Summary of the Salesforce Vendor Breach (Late November 2025)
USUA keeps you in the loop of top breaks happened across the globe.
1. How Everything Started
Back in August 2025, hackers didn’t go after Salesforce itself.
Instead, they attacked two outside apps that many companies rely on: Salesloft and Drift.
These apps have special access keys (basically digital “master passes”) that let them automatically connect to their customers’ Salesforce accounts.
The hackers managed to break into Salesloft and Drift and steal those keys.
And once they had the keys – well, they didn’t need to break into Salesforce. The door was already open.
2. Things Escalate
By late October 2025, the attackers used those stolen keys to go even further.
They accessed systems inside Gainsight, another major platform that also integrates deeply with Salesforce.
This turned the whole thing into a domino effect:
one hacked vendor → gave access to the next vendor → which opened up even more customer environments.
3. Salesforce Detects the Attack
On November 20th, Salesforce noticed something strange.
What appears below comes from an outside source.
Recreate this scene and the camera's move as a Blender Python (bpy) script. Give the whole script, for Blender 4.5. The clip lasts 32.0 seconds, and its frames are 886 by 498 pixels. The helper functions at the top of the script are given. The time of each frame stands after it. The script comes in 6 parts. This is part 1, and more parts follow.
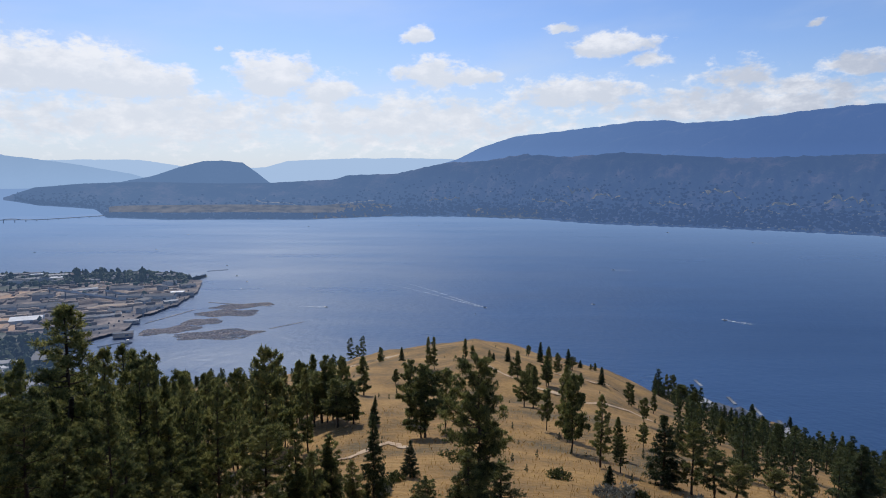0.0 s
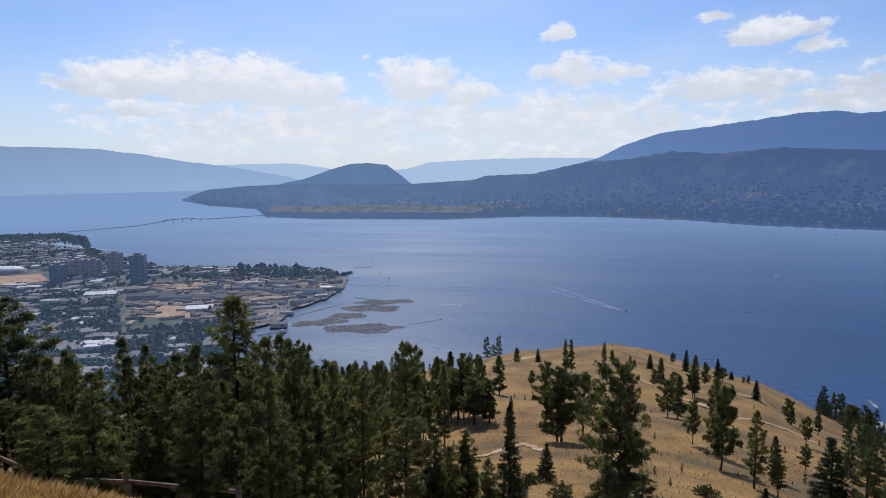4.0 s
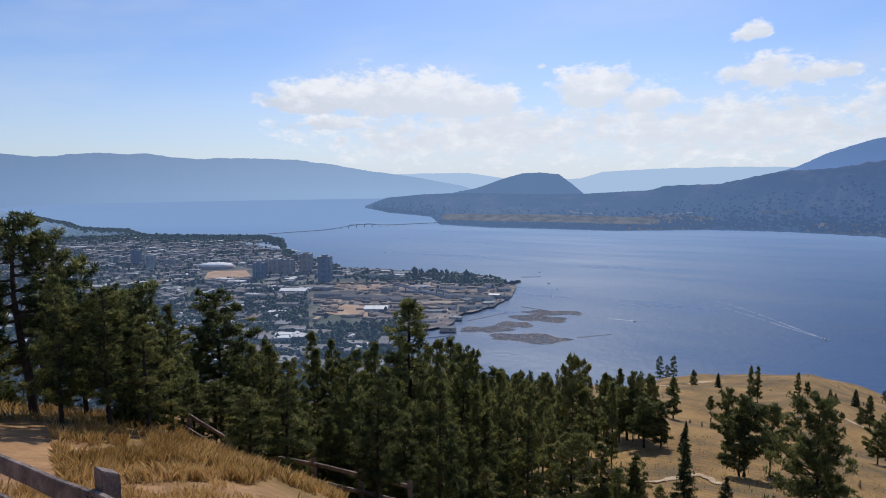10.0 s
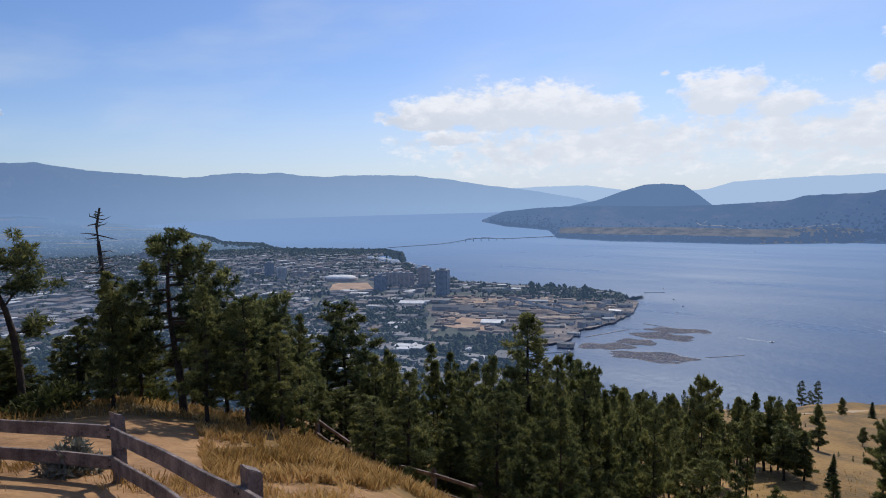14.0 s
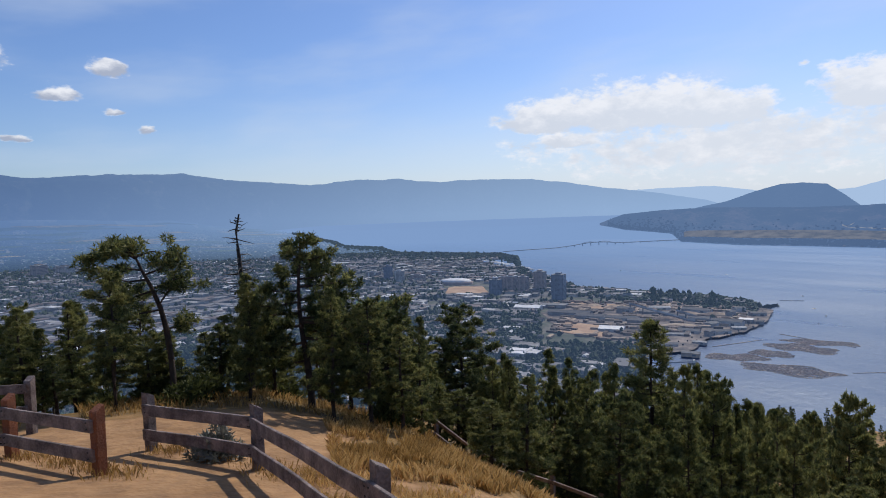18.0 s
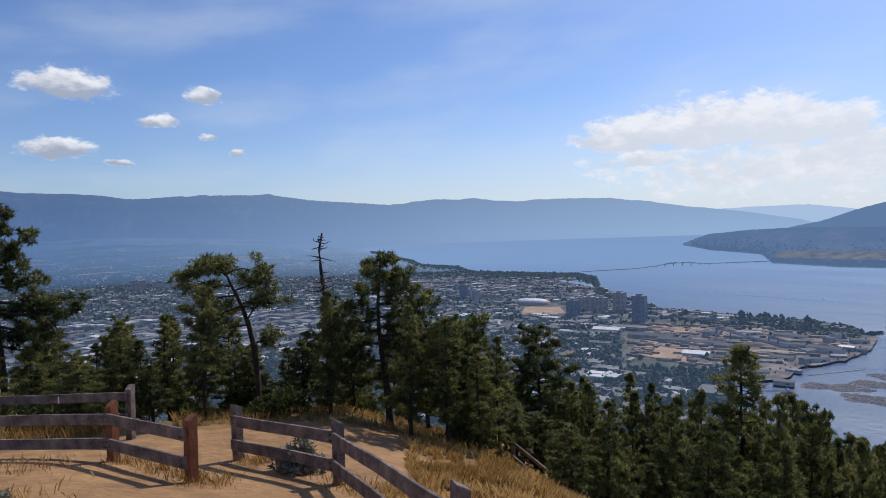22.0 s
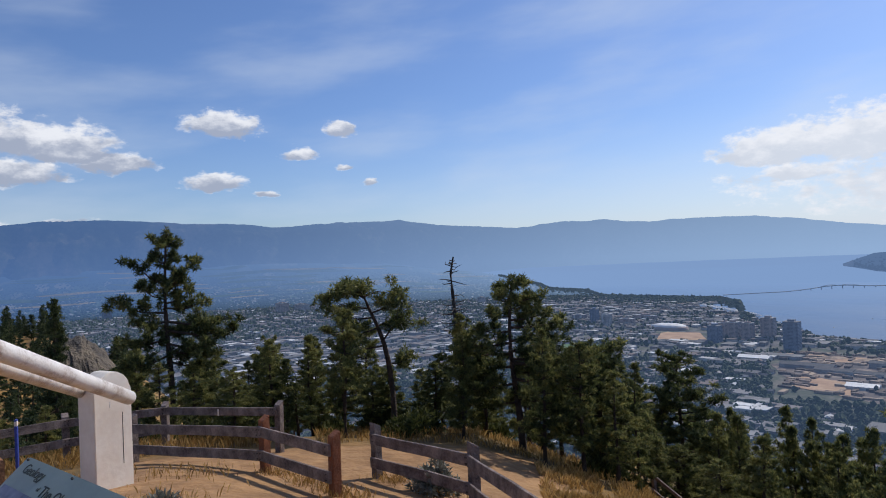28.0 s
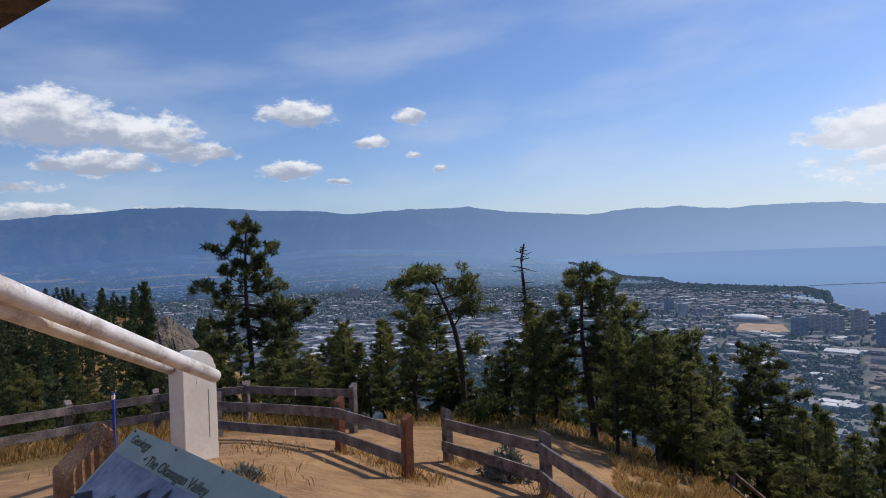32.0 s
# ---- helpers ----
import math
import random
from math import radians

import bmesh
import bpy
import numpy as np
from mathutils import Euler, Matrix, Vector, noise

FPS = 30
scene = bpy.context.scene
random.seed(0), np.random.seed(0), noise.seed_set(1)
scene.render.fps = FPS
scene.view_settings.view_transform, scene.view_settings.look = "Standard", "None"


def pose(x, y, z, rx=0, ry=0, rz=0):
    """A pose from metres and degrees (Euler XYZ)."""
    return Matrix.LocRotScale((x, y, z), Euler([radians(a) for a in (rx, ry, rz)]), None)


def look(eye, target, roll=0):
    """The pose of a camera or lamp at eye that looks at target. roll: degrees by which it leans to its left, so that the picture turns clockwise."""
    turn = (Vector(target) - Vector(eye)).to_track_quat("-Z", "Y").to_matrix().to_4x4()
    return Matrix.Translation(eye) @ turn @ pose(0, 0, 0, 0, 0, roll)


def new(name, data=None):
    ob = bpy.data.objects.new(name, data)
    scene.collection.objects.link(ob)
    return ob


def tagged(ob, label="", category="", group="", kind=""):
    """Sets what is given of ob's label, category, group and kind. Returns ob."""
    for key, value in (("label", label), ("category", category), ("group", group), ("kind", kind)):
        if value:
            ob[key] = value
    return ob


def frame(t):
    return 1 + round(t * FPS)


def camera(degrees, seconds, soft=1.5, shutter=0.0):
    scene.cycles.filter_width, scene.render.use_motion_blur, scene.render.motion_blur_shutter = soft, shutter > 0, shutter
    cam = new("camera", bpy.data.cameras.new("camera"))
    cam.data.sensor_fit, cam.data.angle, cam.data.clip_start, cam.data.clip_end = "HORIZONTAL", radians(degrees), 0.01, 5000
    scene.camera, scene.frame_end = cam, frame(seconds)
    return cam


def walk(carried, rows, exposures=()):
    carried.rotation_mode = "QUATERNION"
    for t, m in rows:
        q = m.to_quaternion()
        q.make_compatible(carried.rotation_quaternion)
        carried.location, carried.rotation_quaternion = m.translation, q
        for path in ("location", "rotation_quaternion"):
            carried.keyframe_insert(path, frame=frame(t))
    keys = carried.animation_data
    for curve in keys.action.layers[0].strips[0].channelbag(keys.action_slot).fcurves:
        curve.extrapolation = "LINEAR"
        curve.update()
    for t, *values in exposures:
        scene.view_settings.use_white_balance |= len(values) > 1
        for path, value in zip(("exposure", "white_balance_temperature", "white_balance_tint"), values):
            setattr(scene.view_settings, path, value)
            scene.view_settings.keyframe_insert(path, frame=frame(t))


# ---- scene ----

These connected apps were suddenly pulling way more data than usual – a big red flag.
Salesforce quickly investigated and realized the activity came from those compromised third-party integrations.
To stop the attack, they:
- immediately revoked all the access keys,
- temporarily removed the affected apps from AppExchange,
- and notified all the customers involved.
Early estimates show that over 285 Salesforce customer environments were impacted.
4. The Bigger Lesson
So the whole chain basically looked like this:
Breach #1 → stolen keys → used those keys to enter System #2 → gained even more access. What makes this incident so important is that Salesforce itself wasn’t breached.
The real problem was too much trust – in outside applications – apps that had broad, long-lasting access to customer data. As we in USUA always remind every our client.
The takeaway is simple:
Limit what third-party apps can do, keep an eye on their behavior, and don’t rely on trust alone.
This is exactly why USUA keeps pushing toward a Zero Trust model.